Exercise: Transcribe all of the data exactly. Omit the pictures.

Data block:
_ _ _ _

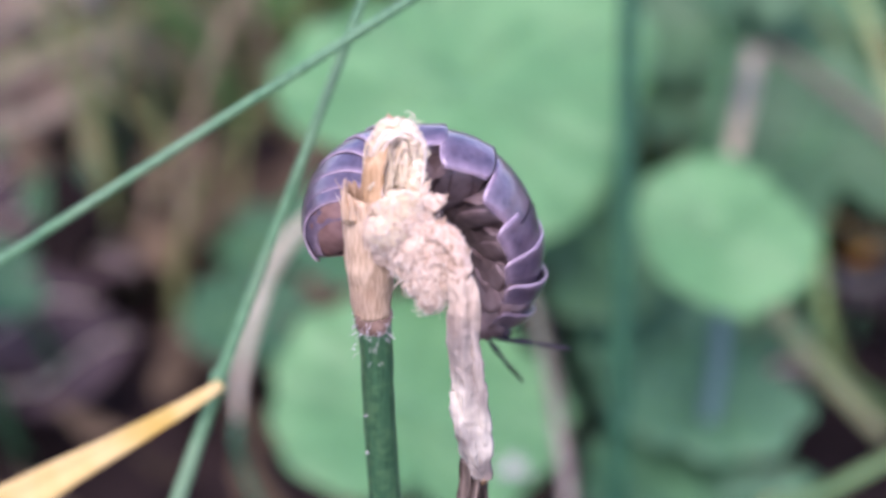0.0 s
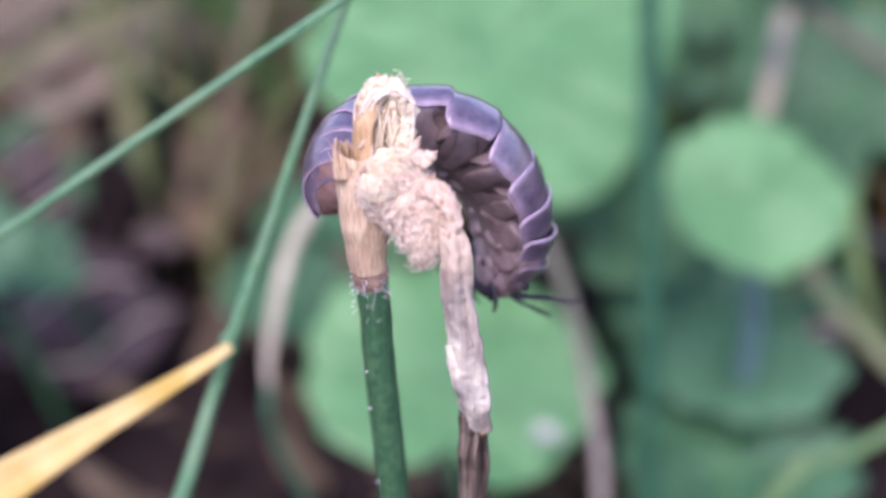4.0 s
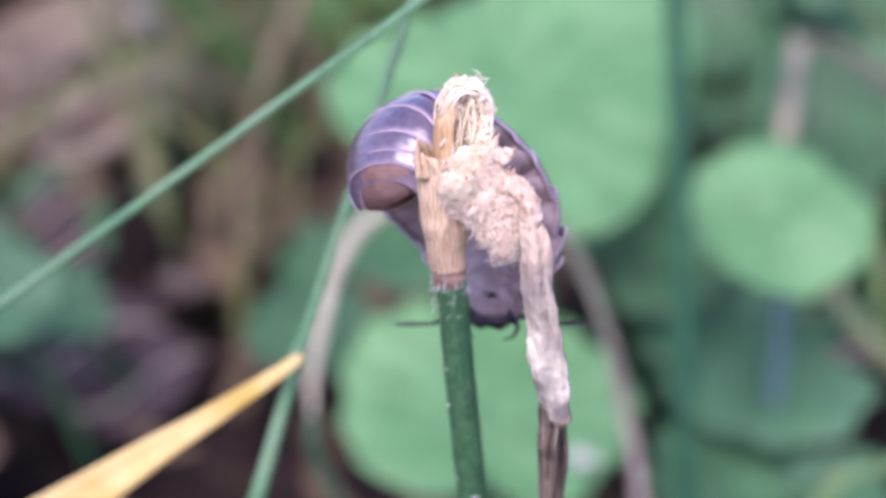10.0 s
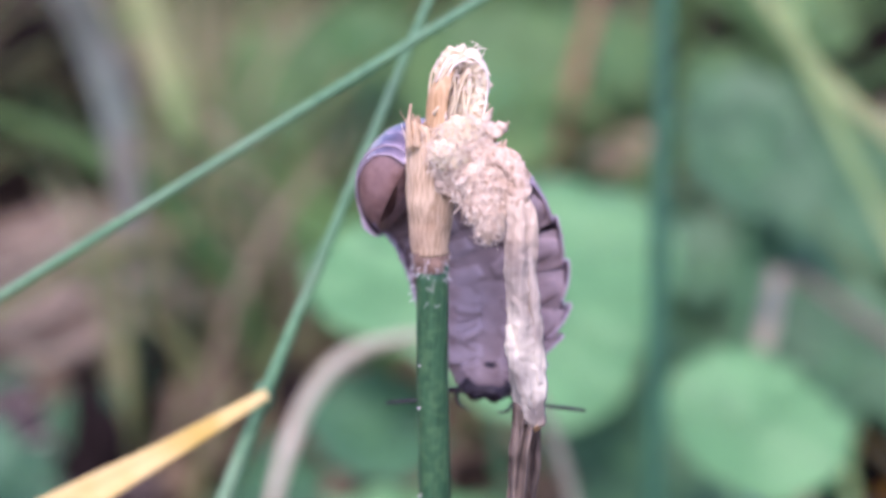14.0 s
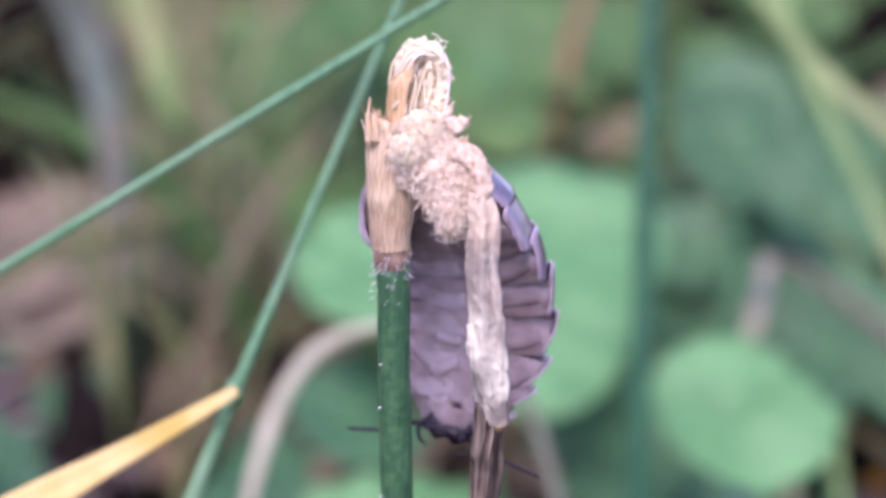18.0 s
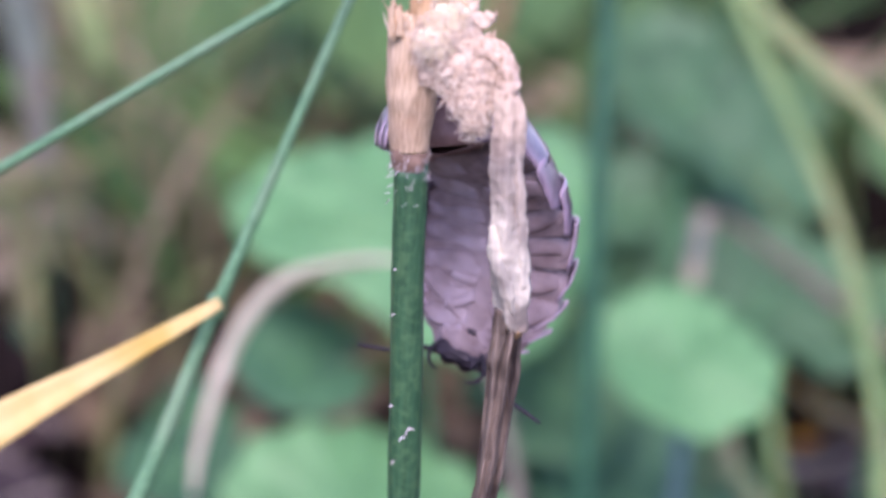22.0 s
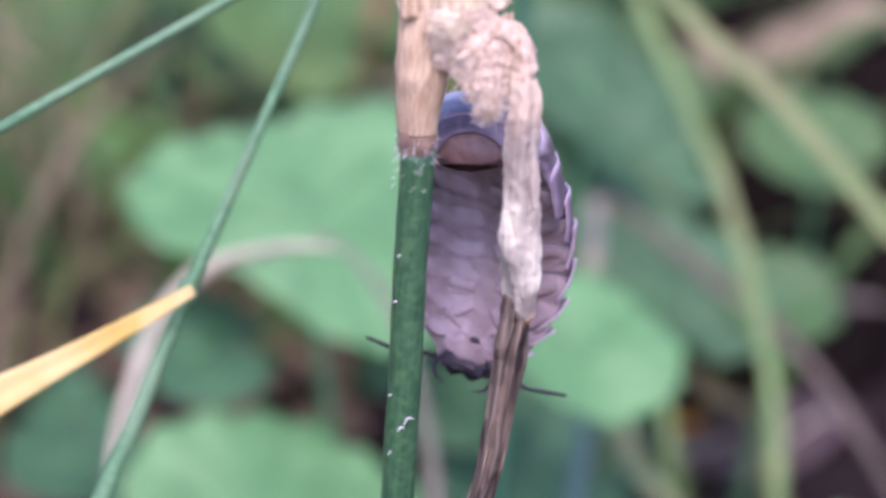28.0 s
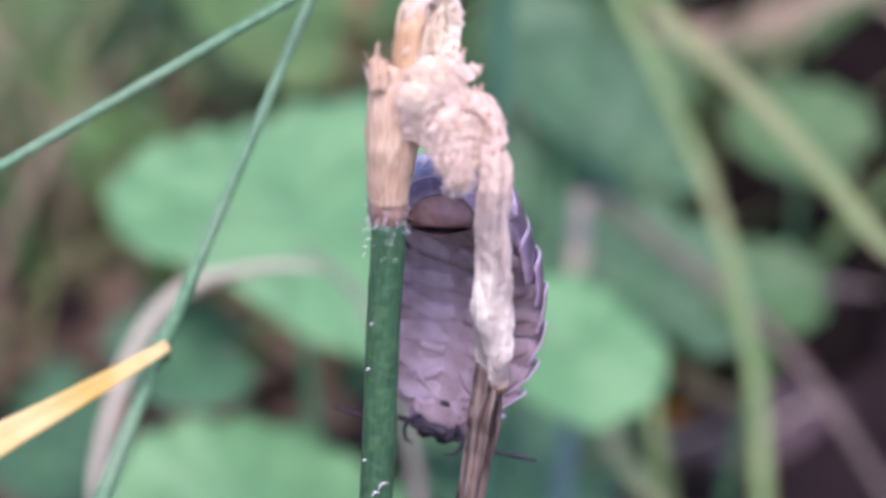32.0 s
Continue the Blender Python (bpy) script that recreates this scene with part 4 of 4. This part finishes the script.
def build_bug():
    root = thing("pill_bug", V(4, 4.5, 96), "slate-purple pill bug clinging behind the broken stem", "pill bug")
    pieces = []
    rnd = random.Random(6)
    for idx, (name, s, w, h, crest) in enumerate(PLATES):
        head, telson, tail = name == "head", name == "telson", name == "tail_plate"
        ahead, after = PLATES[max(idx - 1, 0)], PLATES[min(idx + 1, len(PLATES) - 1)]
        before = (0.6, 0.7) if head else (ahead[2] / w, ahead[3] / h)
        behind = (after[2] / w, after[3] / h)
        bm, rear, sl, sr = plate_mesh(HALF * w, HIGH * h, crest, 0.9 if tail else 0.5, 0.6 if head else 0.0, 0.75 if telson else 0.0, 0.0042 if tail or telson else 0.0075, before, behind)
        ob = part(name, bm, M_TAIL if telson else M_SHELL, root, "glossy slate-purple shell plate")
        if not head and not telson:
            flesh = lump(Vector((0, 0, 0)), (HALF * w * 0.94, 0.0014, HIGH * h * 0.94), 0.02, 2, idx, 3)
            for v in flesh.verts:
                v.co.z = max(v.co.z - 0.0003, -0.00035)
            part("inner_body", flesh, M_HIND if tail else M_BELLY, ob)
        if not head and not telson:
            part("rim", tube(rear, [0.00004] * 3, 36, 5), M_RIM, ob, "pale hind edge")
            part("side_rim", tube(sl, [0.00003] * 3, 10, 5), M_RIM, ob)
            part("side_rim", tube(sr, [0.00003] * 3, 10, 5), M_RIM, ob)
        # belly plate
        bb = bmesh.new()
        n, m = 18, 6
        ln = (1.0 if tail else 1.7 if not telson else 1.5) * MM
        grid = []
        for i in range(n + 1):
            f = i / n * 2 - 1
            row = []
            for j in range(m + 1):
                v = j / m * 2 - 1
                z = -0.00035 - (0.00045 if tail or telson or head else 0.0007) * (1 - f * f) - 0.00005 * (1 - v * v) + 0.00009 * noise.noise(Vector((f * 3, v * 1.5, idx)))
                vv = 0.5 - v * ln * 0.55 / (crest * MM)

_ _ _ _

Exercise response:
0.0 s
4.0 s
10.0 s
14.0 s
18.0 s
22.0 s
28.0 s
32.0 s
Continue the Blender Python (bpy) script that recreates this scene with part 4 of 4. This part finishes the script.
def build_bug():
    root = thing("pill_bug", V(4, 4.5, 96), "slate-purple pill bug clinging behind the broken stem", "pill bug")
    pieces = []
    rnd = random.Random(6)
    for idx, (name, s, w, h, crest) in enumerate(PLATES):
        head, telson, tail = name == "head", name == "telson", name == "tail_plate"
        ahead, after = PLATES[max(idx - 1, 0)], PLATES[min(idx + 1, len(PLATES) - 1)]
        before = (0.6, 0.7) if head else (ahead[2] / w, ahead[3] / h)
        behind = (after[2] / w, after[3] / h)
        bm, rear, sl, sr = plate_mesh(HALF * w, HIGH * h, crest, 0.9 if tail else 0.5, 0.6 if head else 0.0, 0.75 if telson else 0.0, 0.0042 if tail or telson else 0.0075, before, behind)
        ob = part(name, bm, M_TAIL if telson else M_SHELL, root, "glossy slate-purple shell plate")
        if not head and not telson:
            flesh = lump(Vector((0, 0, 0)), (HALF * w * 0.94, 0.0014, HIGH * h * 0.94), 0.02, 2, idx, 3)
            for v in flesh.verts:
                v.co.z = max(v.co.z - 0.0003, -0.00035)
            part("inner_body", flesh, M_HIND if tail else M_BELLY, ob)
        if not head and not telson:
            part("rim", tube(rear, [0.00004] * 3, 36, 5), M_RIM, ob, "pale hind edge")
            part("side_rim", tube(sl, [0.00003] * 3, 10, 5), M_RIM, ob)
            part("side_rim", tube(sr, [0.00003] * 3, 10, 5), M_RIM, ob)
        # belly plate
        bb = bmesh.new()
        n, m = 18, 6
        ln = (1.0 if tail else 1.7 if not telson else 1.5) * MM
        grid = []
        for i in range(n + 1):
            f = i / n * 2 - 1
            row = []
            for j in range(m + 1):
                v = j / m * 2 - 1
                z = -0.00035 - (0.00045 if tail or telson or head else 0.0007) * (1 - f * f) - 0.00005 * (1 - v * v) + 0.00009 * noise.noise(Vector((f * 3, v * 1.5, idx)))
                vv = 0.5 - v * ln * 0.55 / (crest * MM)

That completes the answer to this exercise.